French Government Weighs Removal Of Pensioners' Tax Break In Upcoming Budget Plans

The French government is contemplating removing a 10 percent tax deduction for pensioners on their annual income reports. This proposal is part of a broader strategy to save €40 billion by 2026. Amélie de Montchalin, Minister for Public Accounts, indicated that age should not determine tax contributions, suggesting the measure could be implemented.

Efforts to reduce the national budget deficit, which was 5.8 percent of GDP in 2024, include this potential change. The deduction was introduced in 1978 to align with a similar benefit for working individuals covering professional expenses. However, its relevance is now under scrutiny due to financial pressures on the state.

French Government Considers Tax Break Changes for Retirees

Gilbert Cette, President of the French Pensions Advisory Council, supported ending the tax break earlier this year. Patrick Martin from Medef also backed this view, calling the deduction for retirees "illogical" and "absurd." He highlighted that it costs the government about €4.5 billion annually.

Contrastingly, pensioners' unions have strongly opposed this proposal. In March, they argued that retirees' tax breaks are unrelated to workers' deductions for professional expenses.

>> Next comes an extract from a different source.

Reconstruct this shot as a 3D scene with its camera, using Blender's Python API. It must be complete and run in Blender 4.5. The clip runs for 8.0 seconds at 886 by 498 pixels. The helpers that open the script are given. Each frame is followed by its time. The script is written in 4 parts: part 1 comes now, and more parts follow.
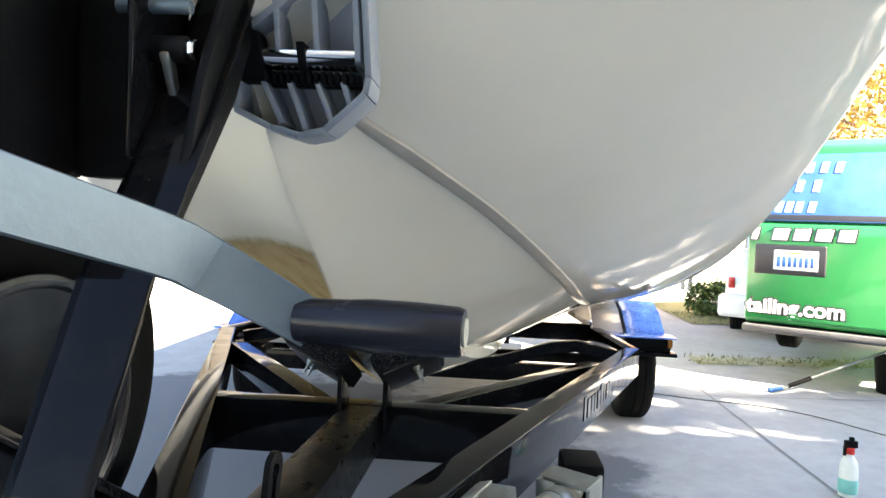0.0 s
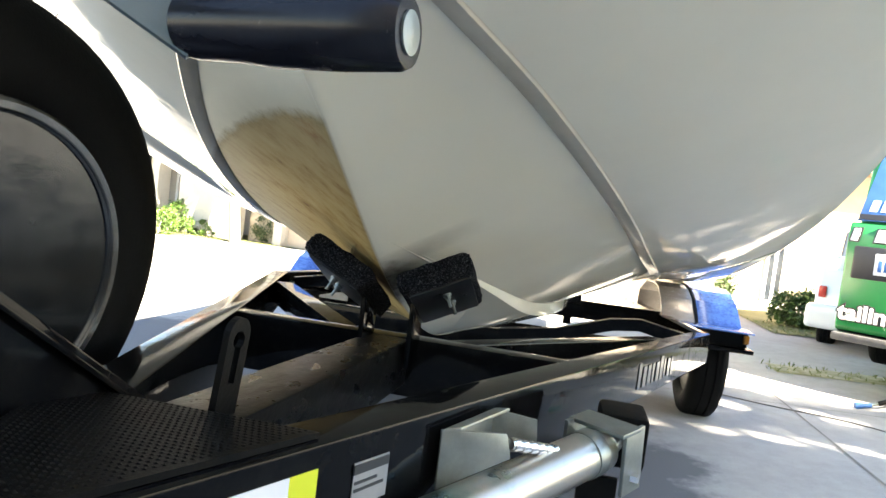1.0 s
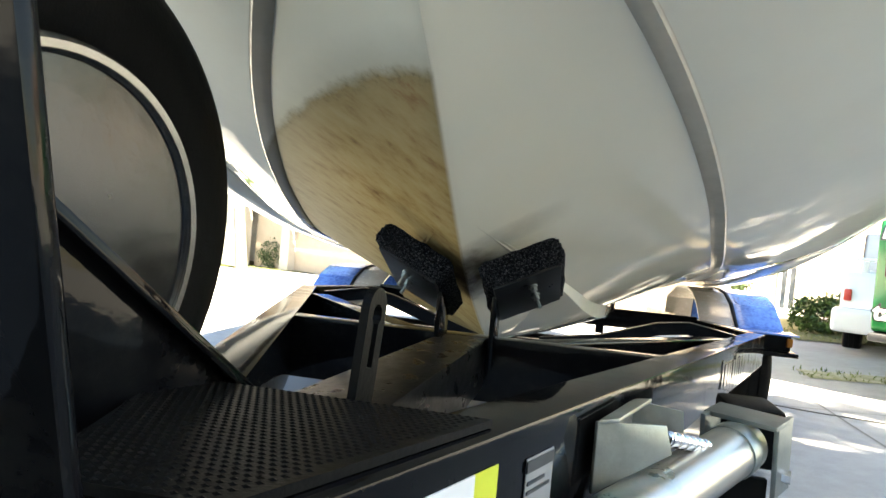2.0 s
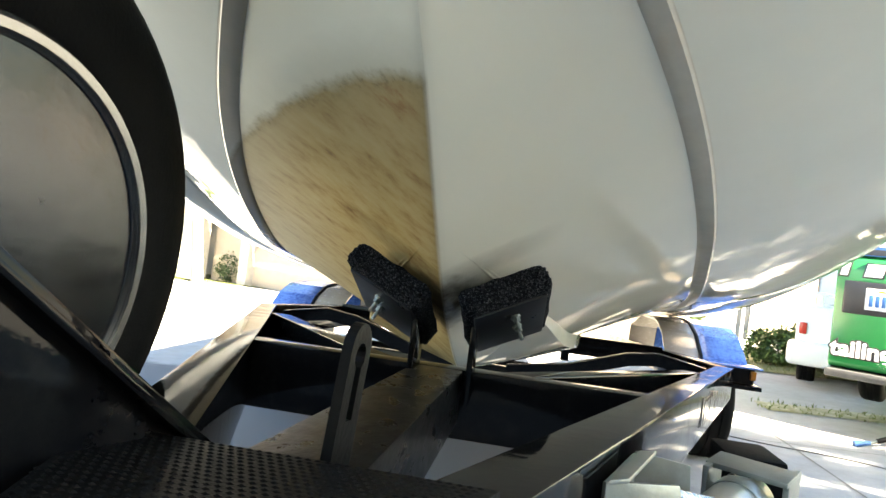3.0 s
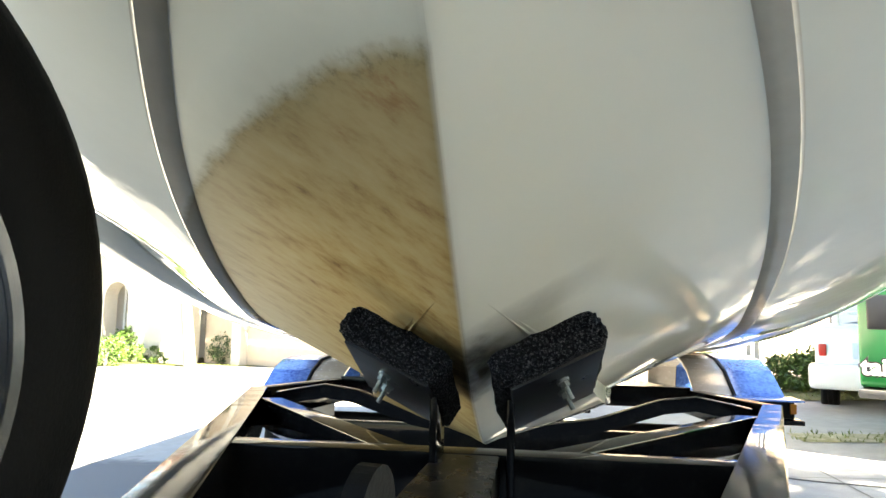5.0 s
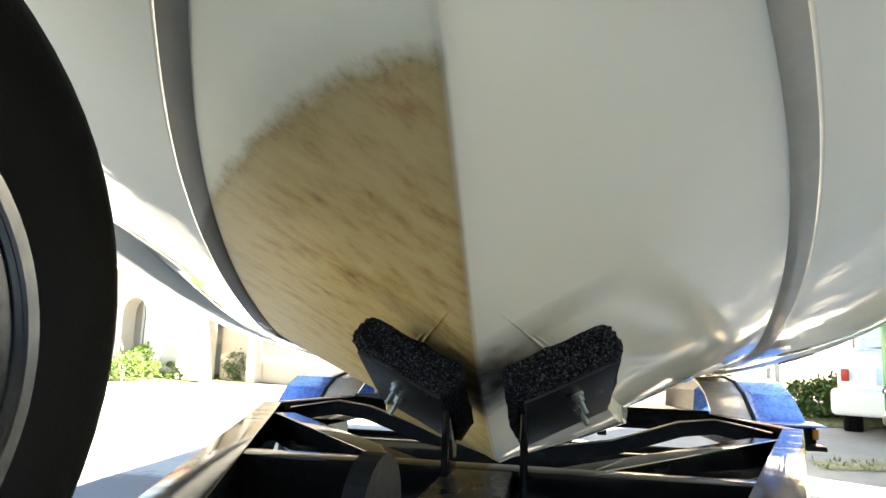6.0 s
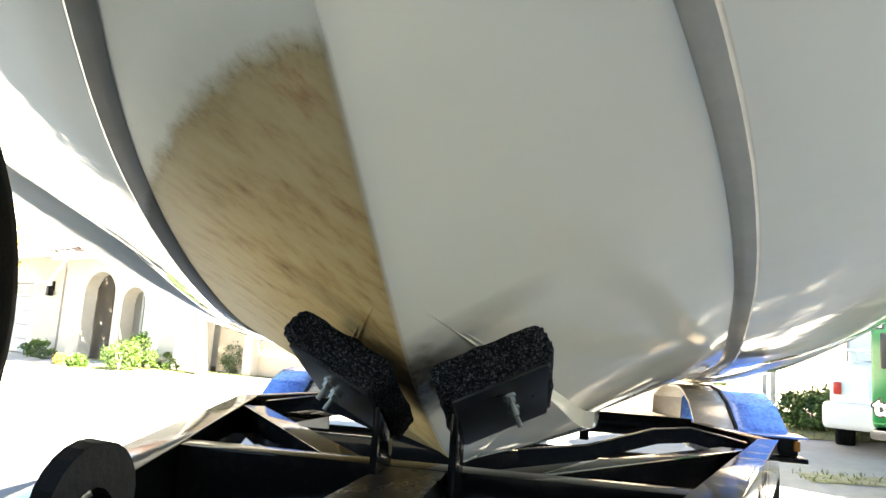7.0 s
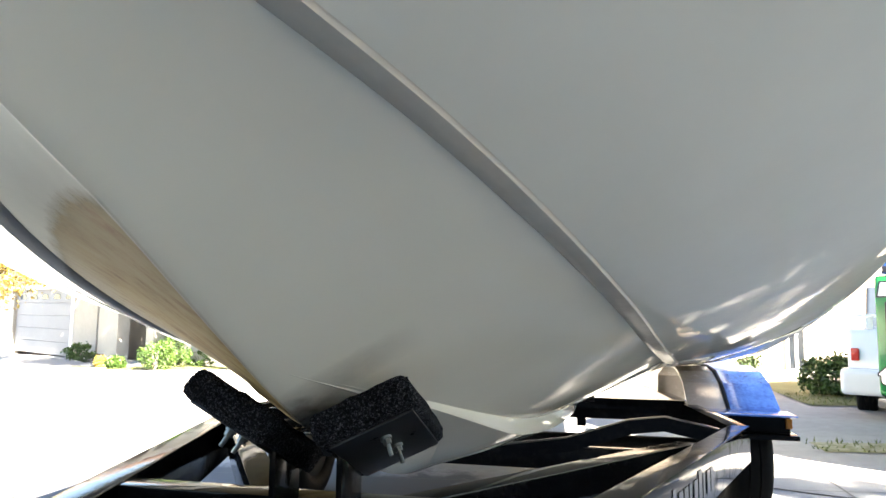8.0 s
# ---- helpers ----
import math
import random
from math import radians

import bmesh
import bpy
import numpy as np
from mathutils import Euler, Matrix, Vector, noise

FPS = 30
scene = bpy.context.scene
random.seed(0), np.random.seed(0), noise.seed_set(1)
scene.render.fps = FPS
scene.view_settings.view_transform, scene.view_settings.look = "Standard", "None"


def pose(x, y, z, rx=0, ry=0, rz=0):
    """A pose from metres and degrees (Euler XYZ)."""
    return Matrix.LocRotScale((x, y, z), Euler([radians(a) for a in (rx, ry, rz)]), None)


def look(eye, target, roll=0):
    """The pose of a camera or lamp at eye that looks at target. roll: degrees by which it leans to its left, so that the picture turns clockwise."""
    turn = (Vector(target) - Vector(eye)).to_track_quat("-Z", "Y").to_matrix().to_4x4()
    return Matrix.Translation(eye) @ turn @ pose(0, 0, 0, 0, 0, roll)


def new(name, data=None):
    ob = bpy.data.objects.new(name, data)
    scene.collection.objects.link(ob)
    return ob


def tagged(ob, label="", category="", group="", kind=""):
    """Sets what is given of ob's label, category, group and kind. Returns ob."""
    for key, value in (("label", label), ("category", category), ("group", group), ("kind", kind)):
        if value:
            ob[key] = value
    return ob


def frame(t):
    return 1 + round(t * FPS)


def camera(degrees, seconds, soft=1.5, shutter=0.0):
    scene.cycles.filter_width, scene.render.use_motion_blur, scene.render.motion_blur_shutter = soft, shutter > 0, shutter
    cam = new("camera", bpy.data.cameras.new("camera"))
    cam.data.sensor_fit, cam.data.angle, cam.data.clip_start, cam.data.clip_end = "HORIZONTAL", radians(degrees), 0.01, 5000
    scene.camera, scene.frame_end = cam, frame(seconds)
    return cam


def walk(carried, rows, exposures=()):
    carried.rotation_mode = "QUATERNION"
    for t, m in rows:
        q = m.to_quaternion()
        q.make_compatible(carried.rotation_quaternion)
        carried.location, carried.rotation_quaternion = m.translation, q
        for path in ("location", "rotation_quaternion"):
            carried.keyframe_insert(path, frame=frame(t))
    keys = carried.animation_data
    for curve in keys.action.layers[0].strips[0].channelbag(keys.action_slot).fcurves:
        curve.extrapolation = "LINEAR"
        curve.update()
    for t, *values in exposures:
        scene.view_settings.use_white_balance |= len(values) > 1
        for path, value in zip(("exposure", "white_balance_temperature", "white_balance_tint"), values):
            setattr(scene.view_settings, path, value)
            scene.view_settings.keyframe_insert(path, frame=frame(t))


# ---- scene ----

They warned that removing this benefit would increase taxes for around 8.4 million retirees—nearly half of France's retired population—and noted that not all affected individuals are financially secure.

The minister mentioned ongoing consultations with social partners about pensions and related tax privileges for retirees. These discussions aim to address various aspects of pension-related policies and their implications on different demographic groups.

Amélie de Montchalin emphasised that discussions are comprehensive and include all topics related to pensions. She stated: "Social partners are discussing all topics related to pensions in ongoing consultations, including the tax privileges granted to retirees."

The government's consideration of this measure reflects its commitment to addressing financial challenges while balancing fairness across different societal groups. The outcome of these discussions will likely influence future fiscal policies and their impact on both current and future retirees.